Glimpse of the Garden
US • 1957 • 4' • colour • 16mm

Arabesque for Kenneth Anger

US • 1961 • 4' • colour • 16mm

Go Go Go

US • 1962-1964 • 11' • colour • 16mm

Marie Menken (1910-1970) is the unsung heroine of the American avant-garde, both mentor and muse for experimental filmmakers such as Kenneth Anger, Stan Brakhage and Jonas Mekas. In addition to paintings and collages Menken created countless experimental shorts with her 16mm Bolex camera. These rhythmic visual poems have been an important source of inspiration for young filmmaker Eva Beazar: “It’s as if you’re looking at a painting in movement. Marie Menken approaches her subjects emotionally and spontaneously, with a poetic look. She has a very unique way of thinking, looking and creating.
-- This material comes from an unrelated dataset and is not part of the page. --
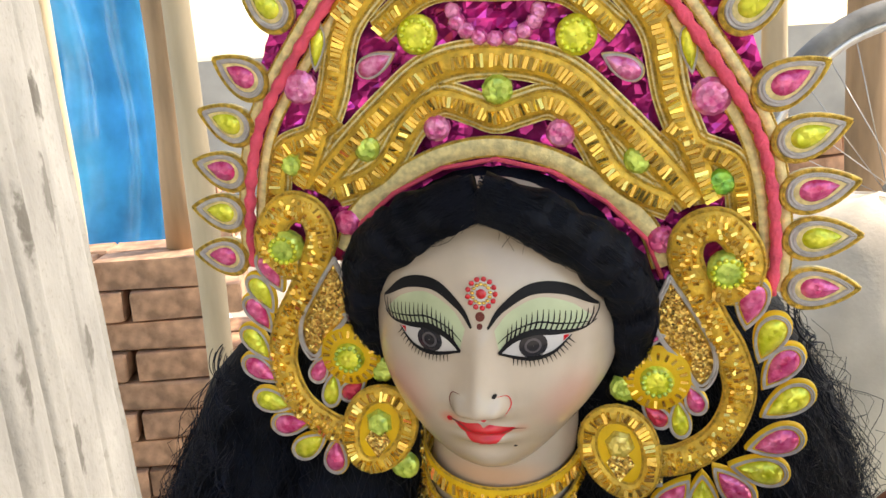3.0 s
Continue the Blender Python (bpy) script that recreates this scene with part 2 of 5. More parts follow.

Her films are indescribably beautiful: the use of colors, the tactility, the changing rhythm, I really love them!”

Eva Beazar

On a Hot Summer Day in November

BE • 2018 • 22' • b&w • digital

Shall We Dance on the Moon

BE • 2019 • 21' • b&w • digital

Eva Beazar: “I’m inspired by dreams, fantasy, small movements, chaos, our experiences, the unconscious. In On a Hot Summer Day in November I tried to show the tension happening between the possible and the impossible, between dreamworld and that what you have discovered in the world. In Shall We Dance On the Moon I’m more concerned with the perception of time and memory. The film shows a fictional world from a child’s viewpoint, with bizarre figures and a strange scenery. Time goes by slowly, almost seems to stand still at times, but eventually continues once again.”